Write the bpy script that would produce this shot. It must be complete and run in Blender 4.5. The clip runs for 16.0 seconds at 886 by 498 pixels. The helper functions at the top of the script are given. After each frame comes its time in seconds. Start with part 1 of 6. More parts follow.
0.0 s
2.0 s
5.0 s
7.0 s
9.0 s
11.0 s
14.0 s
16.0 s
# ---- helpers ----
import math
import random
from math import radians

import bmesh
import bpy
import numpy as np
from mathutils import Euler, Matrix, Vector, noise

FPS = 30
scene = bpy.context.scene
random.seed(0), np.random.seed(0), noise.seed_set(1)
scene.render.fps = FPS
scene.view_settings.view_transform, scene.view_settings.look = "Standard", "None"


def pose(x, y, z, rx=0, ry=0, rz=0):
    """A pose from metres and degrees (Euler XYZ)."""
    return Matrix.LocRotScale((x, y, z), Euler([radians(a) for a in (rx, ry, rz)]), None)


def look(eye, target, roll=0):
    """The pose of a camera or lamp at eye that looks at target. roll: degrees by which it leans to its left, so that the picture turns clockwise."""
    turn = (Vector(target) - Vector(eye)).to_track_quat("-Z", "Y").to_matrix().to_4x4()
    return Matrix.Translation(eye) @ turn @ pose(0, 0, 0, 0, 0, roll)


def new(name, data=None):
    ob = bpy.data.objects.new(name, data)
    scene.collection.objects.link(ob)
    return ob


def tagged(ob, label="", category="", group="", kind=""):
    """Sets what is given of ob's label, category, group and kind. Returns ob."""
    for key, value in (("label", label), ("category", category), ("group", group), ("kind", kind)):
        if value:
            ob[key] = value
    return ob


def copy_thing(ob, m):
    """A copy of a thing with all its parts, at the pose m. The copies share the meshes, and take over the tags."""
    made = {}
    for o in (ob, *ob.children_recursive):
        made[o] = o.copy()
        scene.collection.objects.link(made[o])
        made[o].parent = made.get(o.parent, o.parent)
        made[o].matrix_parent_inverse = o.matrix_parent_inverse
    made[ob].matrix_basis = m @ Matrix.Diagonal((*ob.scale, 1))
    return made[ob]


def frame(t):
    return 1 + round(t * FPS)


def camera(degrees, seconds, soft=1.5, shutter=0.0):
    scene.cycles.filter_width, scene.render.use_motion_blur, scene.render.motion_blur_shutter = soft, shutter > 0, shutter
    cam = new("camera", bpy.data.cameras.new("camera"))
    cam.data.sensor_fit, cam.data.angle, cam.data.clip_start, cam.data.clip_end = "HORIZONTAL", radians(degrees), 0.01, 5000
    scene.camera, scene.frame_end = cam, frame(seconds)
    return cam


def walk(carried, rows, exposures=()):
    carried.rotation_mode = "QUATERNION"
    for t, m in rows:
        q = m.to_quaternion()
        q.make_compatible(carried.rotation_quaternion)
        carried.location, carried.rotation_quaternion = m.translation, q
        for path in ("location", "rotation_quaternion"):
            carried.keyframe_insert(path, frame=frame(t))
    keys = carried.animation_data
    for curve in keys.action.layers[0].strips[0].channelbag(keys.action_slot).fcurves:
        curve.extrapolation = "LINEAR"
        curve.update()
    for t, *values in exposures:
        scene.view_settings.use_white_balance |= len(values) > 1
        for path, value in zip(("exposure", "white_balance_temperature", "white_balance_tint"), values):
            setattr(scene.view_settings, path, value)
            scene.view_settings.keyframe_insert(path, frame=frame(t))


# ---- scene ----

________

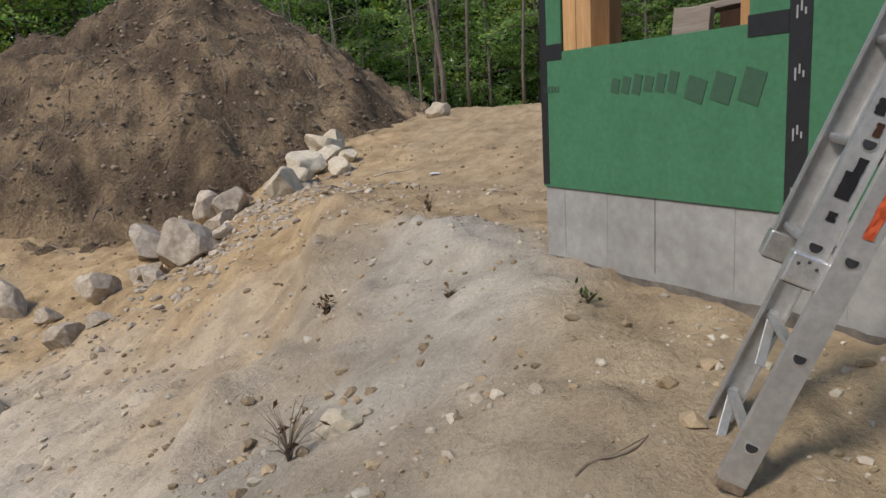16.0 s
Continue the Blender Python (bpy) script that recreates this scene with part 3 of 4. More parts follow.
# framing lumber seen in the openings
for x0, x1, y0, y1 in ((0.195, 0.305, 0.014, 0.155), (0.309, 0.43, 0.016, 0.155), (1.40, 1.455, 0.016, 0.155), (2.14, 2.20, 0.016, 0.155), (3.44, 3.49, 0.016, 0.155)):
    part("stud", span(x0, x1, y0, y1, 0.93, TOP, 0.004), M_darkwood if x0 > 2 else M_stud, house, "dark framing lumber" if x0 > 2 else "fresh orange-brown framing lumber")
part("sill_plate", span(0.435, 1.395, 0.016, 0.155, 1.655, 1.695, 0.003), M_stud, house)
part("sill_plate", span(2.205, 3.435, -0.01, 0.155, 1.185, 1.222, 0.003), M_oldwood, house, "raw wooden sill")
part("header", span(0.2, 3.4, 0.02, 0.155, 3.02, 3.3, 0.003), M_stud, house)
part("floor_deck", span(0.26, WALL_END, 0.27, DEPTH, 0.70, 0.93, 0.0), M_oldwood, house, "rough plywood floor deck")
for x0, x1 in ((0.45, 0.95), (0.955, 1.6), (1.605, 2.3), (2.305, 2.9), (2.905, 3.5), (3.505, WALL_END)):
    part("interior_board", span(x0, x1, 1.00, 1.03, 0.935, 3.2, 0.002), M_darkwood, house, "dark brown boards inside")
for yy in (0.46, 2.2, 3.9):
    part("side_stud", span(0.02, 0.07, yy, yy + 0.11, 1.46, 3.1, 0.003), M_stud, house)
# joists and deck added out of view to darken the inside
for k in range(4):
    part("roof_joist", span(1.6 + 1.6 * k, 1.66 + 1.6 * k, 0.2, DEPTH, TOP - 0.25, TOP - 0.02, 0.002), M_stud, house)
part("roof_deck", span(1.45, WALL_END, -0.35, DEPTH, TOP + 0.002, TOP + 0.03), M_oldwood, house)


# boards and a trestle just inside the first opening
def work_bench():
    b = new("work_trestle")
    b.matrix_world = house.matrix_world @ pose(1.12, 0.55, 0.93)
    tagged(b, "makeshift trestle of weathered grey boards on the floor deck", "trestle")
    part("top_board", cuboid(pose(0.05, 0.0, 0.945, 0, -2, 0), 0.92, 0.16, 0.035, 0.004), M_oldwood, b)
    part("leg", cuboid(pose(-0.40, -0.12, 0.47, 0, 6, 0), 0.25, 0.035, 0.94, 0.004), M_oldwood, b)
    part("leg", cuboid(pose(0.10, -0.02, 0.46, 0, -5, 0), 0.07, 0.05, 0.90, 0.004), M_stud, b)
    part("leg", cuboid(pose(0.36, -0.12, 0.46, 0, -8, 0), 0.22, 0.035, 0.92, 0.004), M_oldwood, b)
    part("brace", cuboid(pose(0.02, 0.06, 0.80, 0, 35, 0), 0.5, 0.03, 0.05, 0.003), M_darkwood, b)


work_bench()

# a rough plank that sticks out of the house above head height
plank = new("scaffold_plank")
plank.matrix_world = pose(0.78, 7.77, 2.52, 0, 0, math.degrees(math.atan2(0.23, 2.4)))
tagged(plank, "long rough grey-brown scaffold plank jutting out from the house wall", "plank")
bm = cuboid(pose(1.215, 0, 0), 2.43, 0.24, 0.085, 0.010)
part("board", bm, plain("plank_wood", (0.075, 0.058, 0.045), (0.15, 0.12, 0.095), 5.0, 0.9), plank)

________

Look for "carried" and pull out every line that has it.

*Solution*
def walk(carried, rows, exposures=()):
    carried.rotation_mode = "QUATERNION"
        q.make_compatible(carried.rotation_quaternion)
        carried.location, carried.rotation_quaternion = m.translation, q
            carried.keyframe_insert(path, frame=frame(t))
    keys = carried.animation_data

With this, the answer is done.